Stryker VP: We are at the forefront of robotic surgery
Company sponsors middle school robotic teams to encourage children to follow career path.
Just three days before she was part of a panel discussion at the West Michigan Policy Forum, Stryker Corporation Vice President Katy Fink saw something incredible on a trip to China.
While visiting overseas, Fink had the opportunity to witness a robotic-assisted surgery. And as luck would have it, a few days later, she was present to hear technology policy expert Alec Ross speak on the leaps and bounds being made in both the biosciences and manufacturing industries.
“I believe that the world’s last trillion dollar industry was created out of computer code,” Ross said during his keynote speech to the West Michigan Policy Forum attendees. “But the world’s next trillion dollar industry is going to be created out of genetic code.”
Last year, Kalamazoo-based Stryker made $9.95 billion, according to research provided by The Right Place. The manufacturer increased its revenue by about 2.5 percent from 2014, and Fink said Stryker is at the forefront of robotic surgery. During the panel, she gave examples of robots that have been programmed to include information from MRIs and X-rays to help lay out a care path that can assist with surgeries.
However, to keep the ball rolling, especially in West Michigan, the talent needs to stay in the region. Later in the discussion, Fink underscored a concern that was shared by her fellow panelists — the importance of keeping the education at the forefront of the conversation and reaching students at an early age.
Fink noted Stryker sponsors several robotics teams beginning at the middle school level and partners with local schools to keep programs that might funnel students into a career in manufacturing from being underfunded or cut entirely.
“We have responsibilities as business leaders to get involved in these communities and help as much as we can,” she said. “It’s critical that we help these students while they’re young.”

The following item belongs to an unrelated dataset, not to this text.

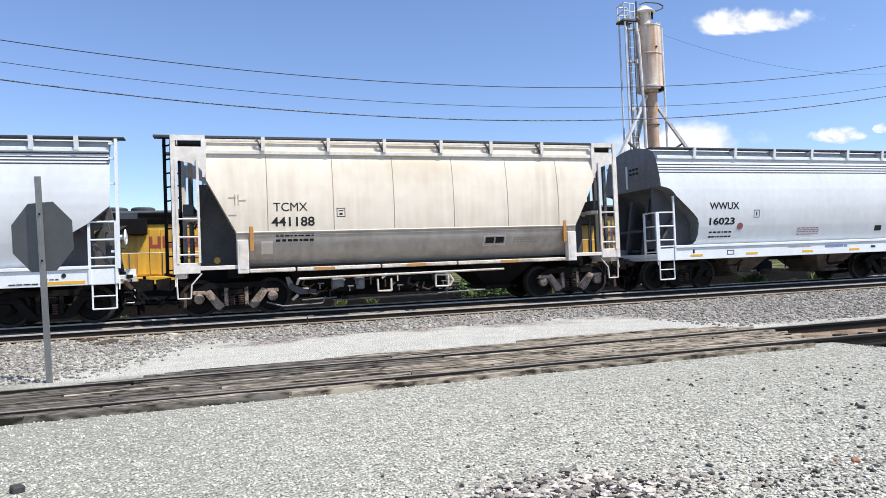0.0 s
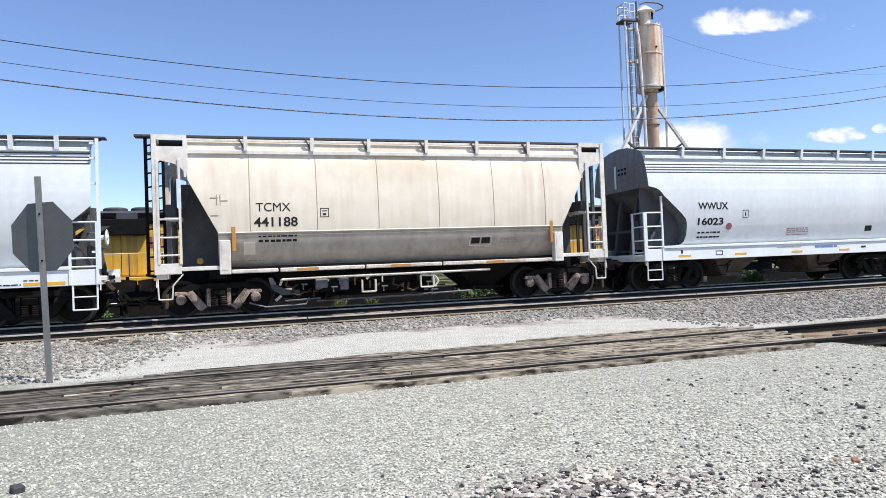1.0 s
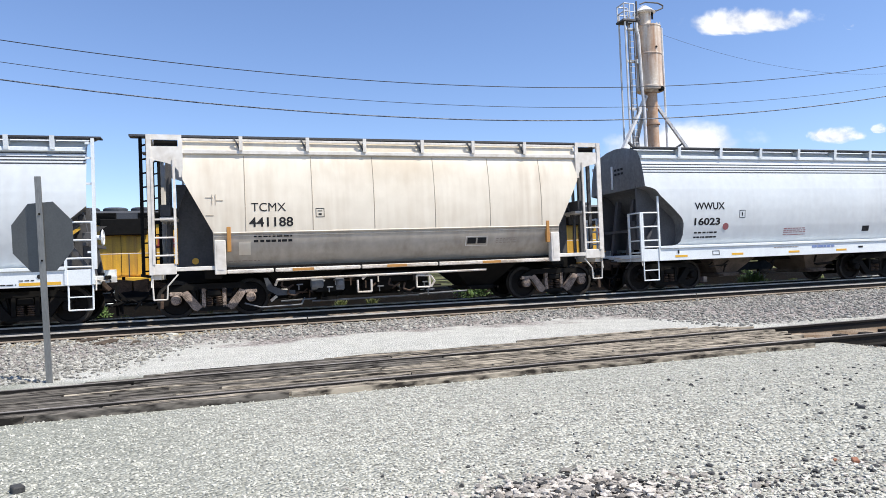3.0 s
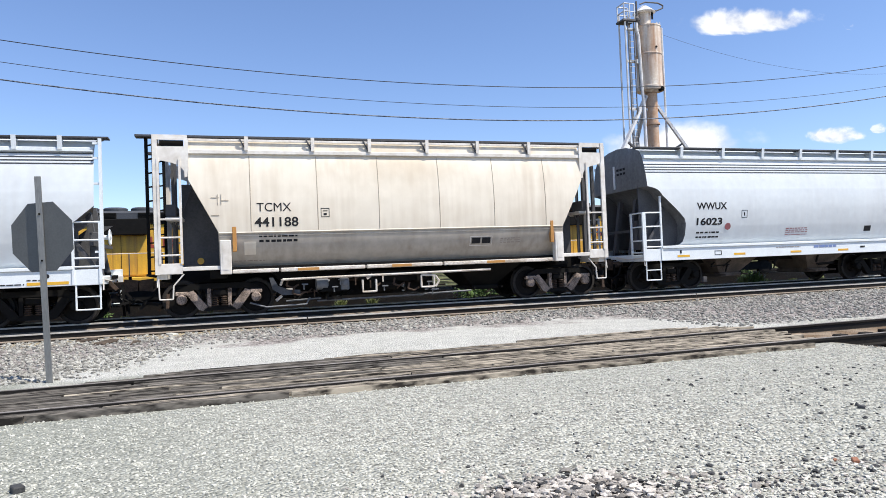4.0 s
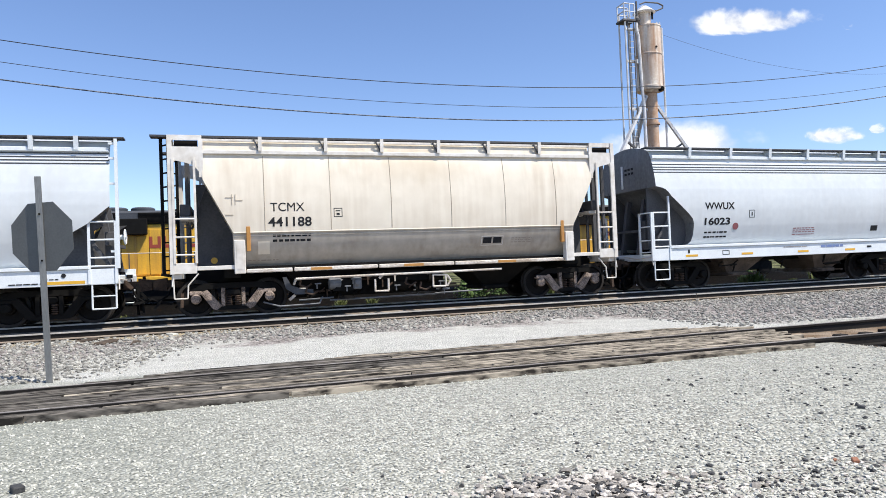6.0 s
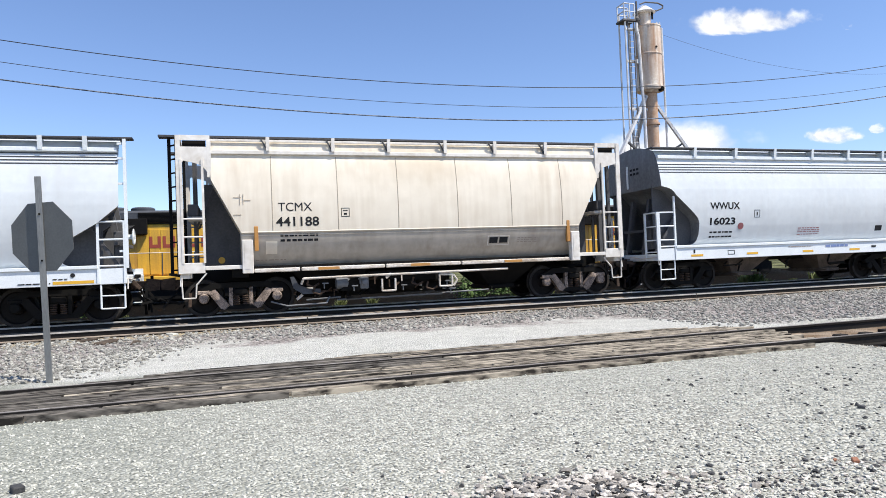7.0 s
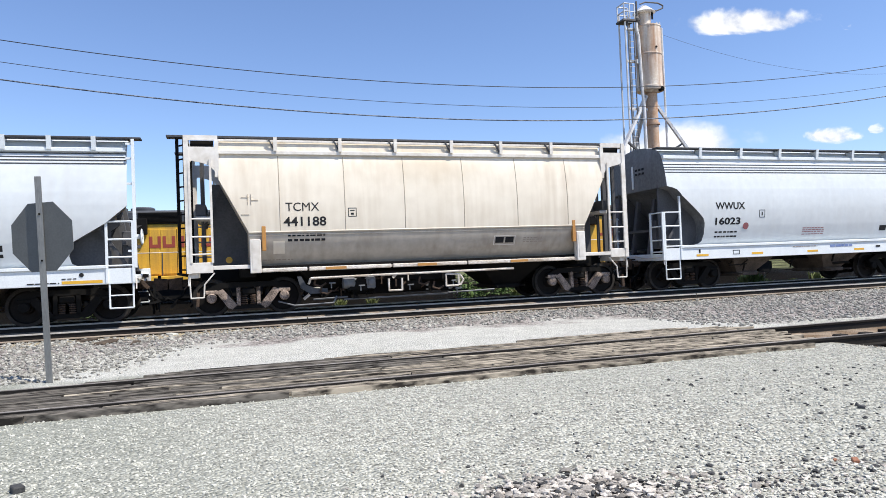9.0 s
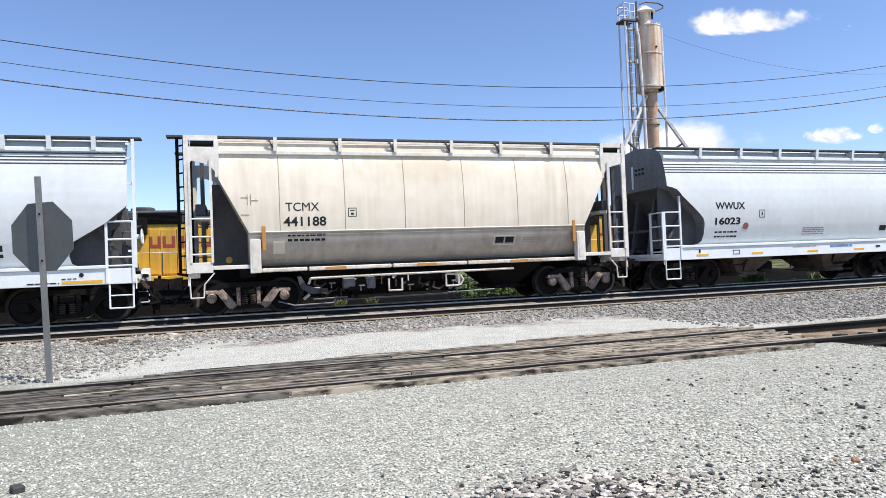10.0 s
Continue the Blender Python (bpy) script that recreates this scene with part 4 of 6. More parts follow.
    hr = math_("ADD", math_("ADD", math_("MULTIPLY", hx, hx), math_("MULTIPLY", hy, hy)), rng(noi(5.0, 4), 0.2, 0.8, -0.6, 0.6))
    col = mix(rng(hr, 1.3, 0.8, soft=True), col, (0.03, 0.026, 0.023))
    # soil strewn along the sunken rails
    pit = math_("MULTIPLY", rng(sep.outputs[0], 8.0, 9.0, soft=True), math_("MULTIPLY", rng(sep.outputs[1], 6.3, 6.9, soft=True), rng(sep.outputs[1], 9.7, 9.2, soft=True)))
    col = mix(pit, col, mix(rng(mid, 0.35, 0.65), (0.20, 0.14, 0.09), (0.34, 0.27, 0.20)))
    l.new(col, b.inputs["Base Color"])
    h = math_("ADD", math_("MULTIPLY", v1.outputs["Distance"], -1.2), math_("MULTIPLY", cell1.outputs[2], 0.6))
    h2 = math_("MULTIPLY", v2.outputs["Distance"], -2.2)
    isb = rng(yb, 12.8, 13.8)
    hm = n.new("ShaderNodeMix")
    l.new(isb, hm.inputs[0])
    l.new(h, hm.inputs[2])
    l.new(h2, hm.inputs[3])
    bp = n.new("ShaderNodeBump")
    bp.inputs["Strength"].default_value, bp.inputs["Distance"].default_value = 1.0, 0.022
    l.new(hm.outputs[0], bp.inputs["Height"])
    l.new(bp.outputs[0], b.inputs["Normal"])
    return m


def grid_axis(lo, hi, step, far):
    core = list(np.arange(lo, hi + 1e-6, step))
    out, d = [], step
    v = hi
    while v < far:
        d *= 1.5
        v += d
        out.append(v)
    back, d, v = [], step, lo
    while v > -far:
        d *= 1.5
        v -= d
        back.append(v)
    return np.array(back[::-1] + core + out)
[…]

At the forum, Ross spoke about the possibilities of liquid biopsies, which would allow doctors to detect cancerous cells at one one-hundredth of the size of what can be found via an MRI. With the advances being made in genetic research, he said the ability to harvest information from the human genome is “going to make the way that we practice medicine unrecognizable” in the next 10 years.
On the manufacturing end, he talked about the advent of robotics, machine learning and artificial intelligence, and how that could impact the workforce in various industries.
While total autonomous surgery still might be years away, Fink has firsthand knowledge of where robotic surgery is headed, and the possibilities are near endless.
“It’s so exciting,” Fink said during the five-person panel that followed Ross’ presentation. “I think just listening to Alec talk and thinking about where it could go is almost mind blowing.”